The point of Impressionism is to show a glimpse of life as any viewer would see it. Its focus is on the transient, fleeting moment and the way it seeks to convey this is with what looks like spontaneous, rapid and even unfinished brush work.

The paint is applied to the canvas in separate strokes of color in a method that leads to what is called “divisionism,” the true invention of which can be attributed to Georges Seurat.

Rather than the artist mixing paints on the palette and then applying it to the canvas, this method calls for applying colors next to each other on the canvas, which forces the viewer’s eye and mind to mix the colors together. From up close, scenes and objects in Impressionist paintings are difficult to discern, but from a short distance the scene becomes clear.

Unlike in traditional painting, the subject matter is contemporary rather than historical or mythical. There is no story to be told, no hero or victim to focus on.

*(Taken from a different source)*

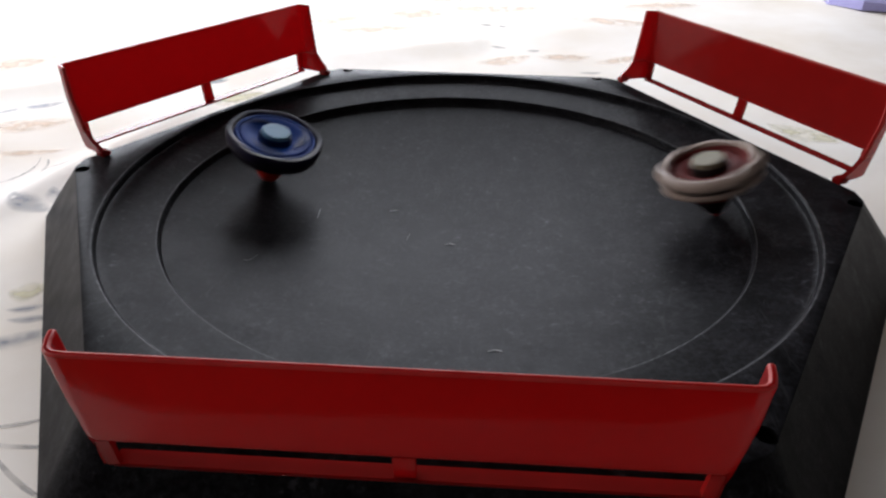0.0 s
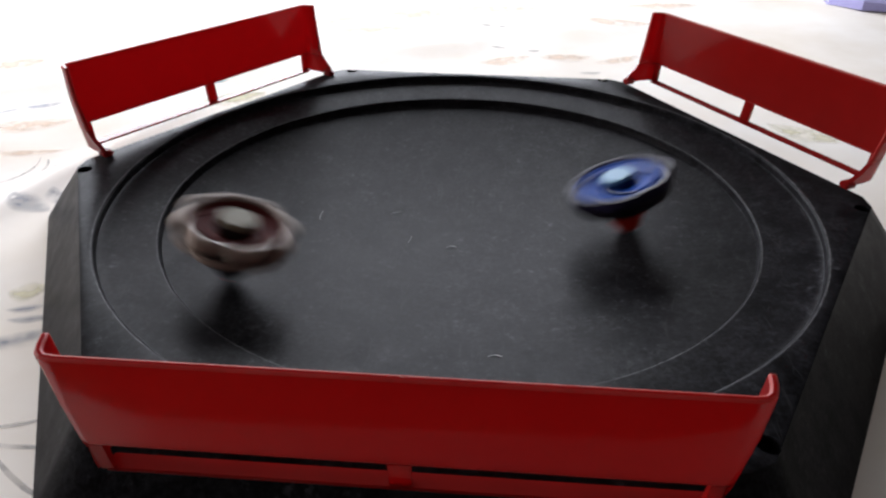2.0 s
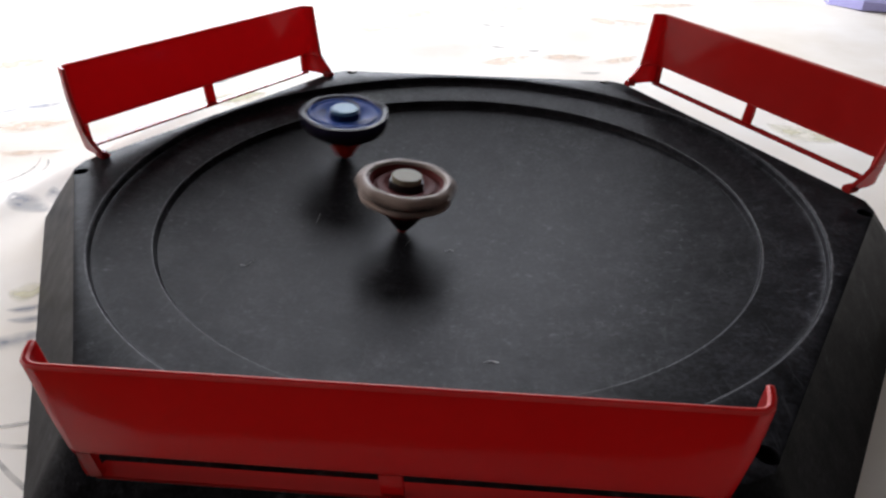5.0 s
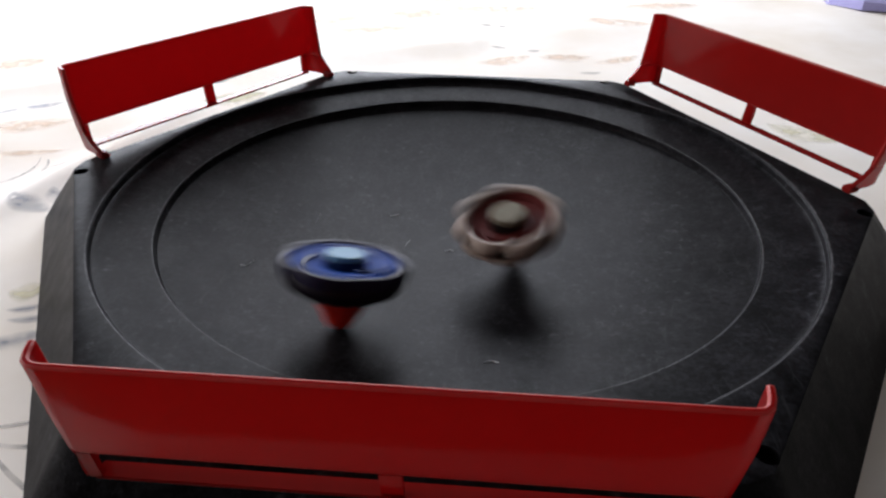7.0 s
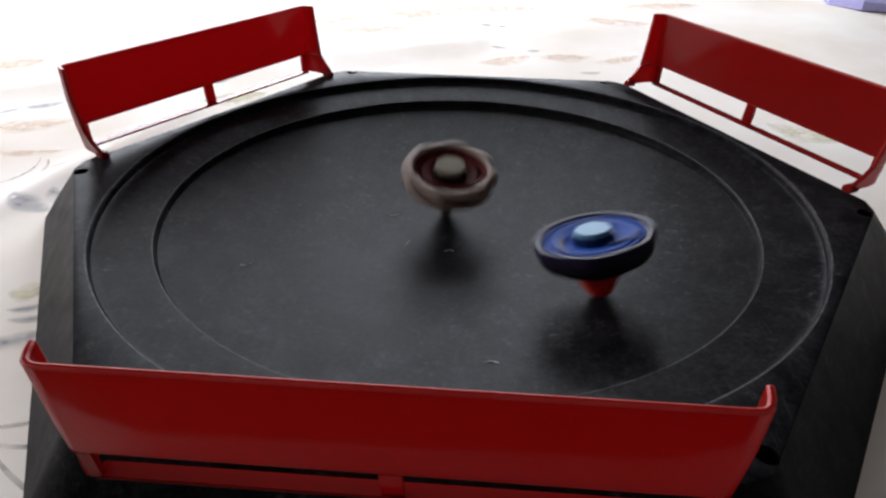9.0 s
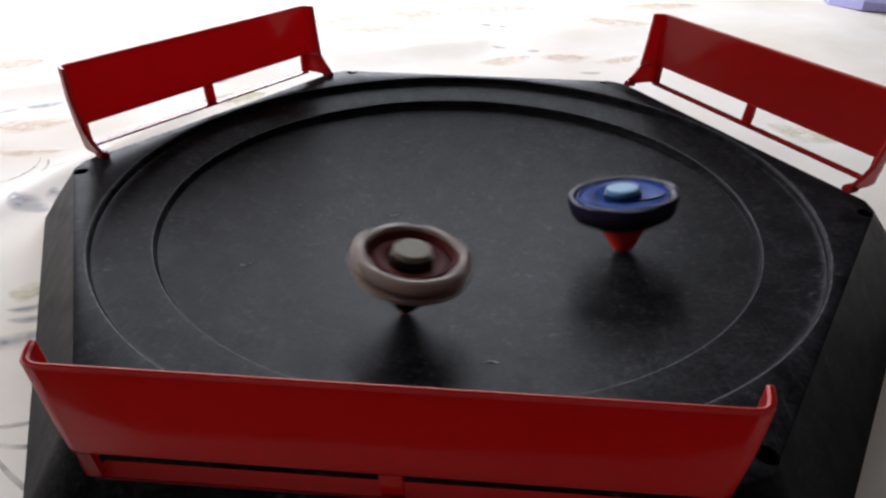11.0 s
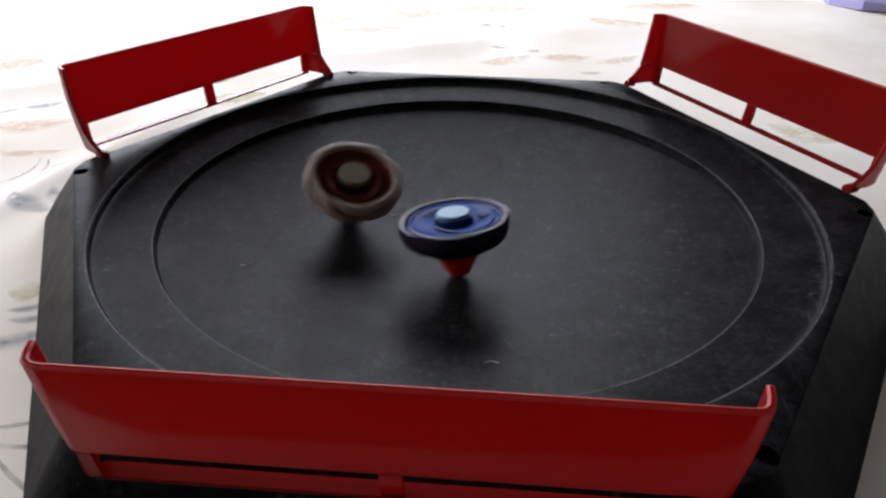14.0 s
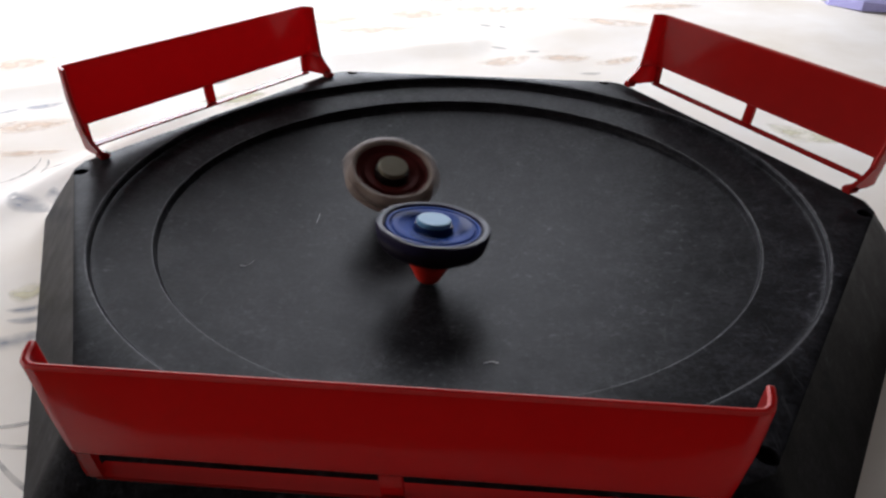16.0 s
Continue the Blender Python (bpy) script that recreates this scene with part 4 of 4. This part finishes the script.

Impressionism focuses on “neglecting” details and calls on the artist to consciously discard what he or she knows about the subject and paint only what can be seen by the naked eye.

Impressionism was also a way to study the effects of light on surfaces and offer the artist a way to translate what he saw directly onto a canvas. Before this, landscape painters had sketched a scene outside and then completed the painting indoors in their studios.

Though Jean-Baptiste Camille Corot and Eugene Boudin painted outside to some extent in the mid-19th century, it was the Impressionists who truly brought painting outdoors into what was called “plein air.” While paints had previously been kept in a wooden box with separate compartments for each color, the invention of metal paint tubes in 1840 allowed painters to work for longer periods of time outdoors since they preserved the paints and prevented them from drying out too quickly when exposed to air and sunlight.

Though the Impressionists broke ground in their approaches both to painting and displaying their work, they were not entirely original as they inherited many of their techniques from other great artists including Velásquez, Goya, Courbet and Delacroix.

Monet, one of the greatest Impressionist artists, was very much inspired and influenced by Boudin, one of the first French landscape painters to paint outdoors.

Monet once told a student, “When you go out to paint, try to forget what objects you have before you – a tree, a house, a field, or whatever. Merely think, here is a little square of blue, here an oblong of pink, here a streak of yellow, and paint it just as it looks to you, the exact color and shape, until it gives your own naive impression of the scene before you.”

The play of light and color become the subject, rather than people or objects.

Monet attempted to remove from the scene before him details of what he “knew” and instead to paint only what he saw.

In fact, he once said, “I wish I had been born blind and then suddenly gained my sight so that I could begin to paint without knowing what the objects were that I could see before me.”

Monet was also greatly influenced by Japanese art. In Monet’s Water Lilies, Vivian Russell writes that “The Impressionists’ aesthetic, and Monet’s most of all, was guided not by laws dictated by the stuffy Salon but by the art of Japan.”

It may seem odd that Japanese art would influence French Impressionism but it was all based on circumstance and personal taste. When Monet was young, France resumed trade relations with Japan and “japonaiserie” became the rage. Monet liked it and later incorporated it into some of his compositions. His famous garden in Giverny has been likened to a Japanese garden.

Eventually, Monet focused on capturing the ever-changing lighting effects on the landscape and both his Haystacks at Giverny and Rouen Cathedral series demonstrate his success in capturing exactly that.

For his Rouen Cathedral series, Monet spent hours at the window of his second-story room across from the Cathedral, capturing the changes in light throughout the day from sunrise to sunset. While working on the Haystacks series, he spent hours sitting in the field while a young family member scurried back and forth, bringing him extra canvases from the studio.

Later in life Monet began to lose his eyesight due to a cataract condition, and he struggled to paint Grandes Décorations, his monumental, massive water lilies panels installed at the Orangerie of Tuileries in Paris.

In an essay entitled “Painting light with the mind’s eye,” Peter Y. Chou writes, “Just as the deaf Beethoven summoned his inner ear to compose the sublime Last String Quartets, the blind Monet was using his inner eye to paint his magnificent Water Lilies. Despite the darkened world around him, the beauty of nature remained forever fresh in Monet’s mind’s eye.”

Of all the artists in his group, it is Monet who has left the greatest lasting impression.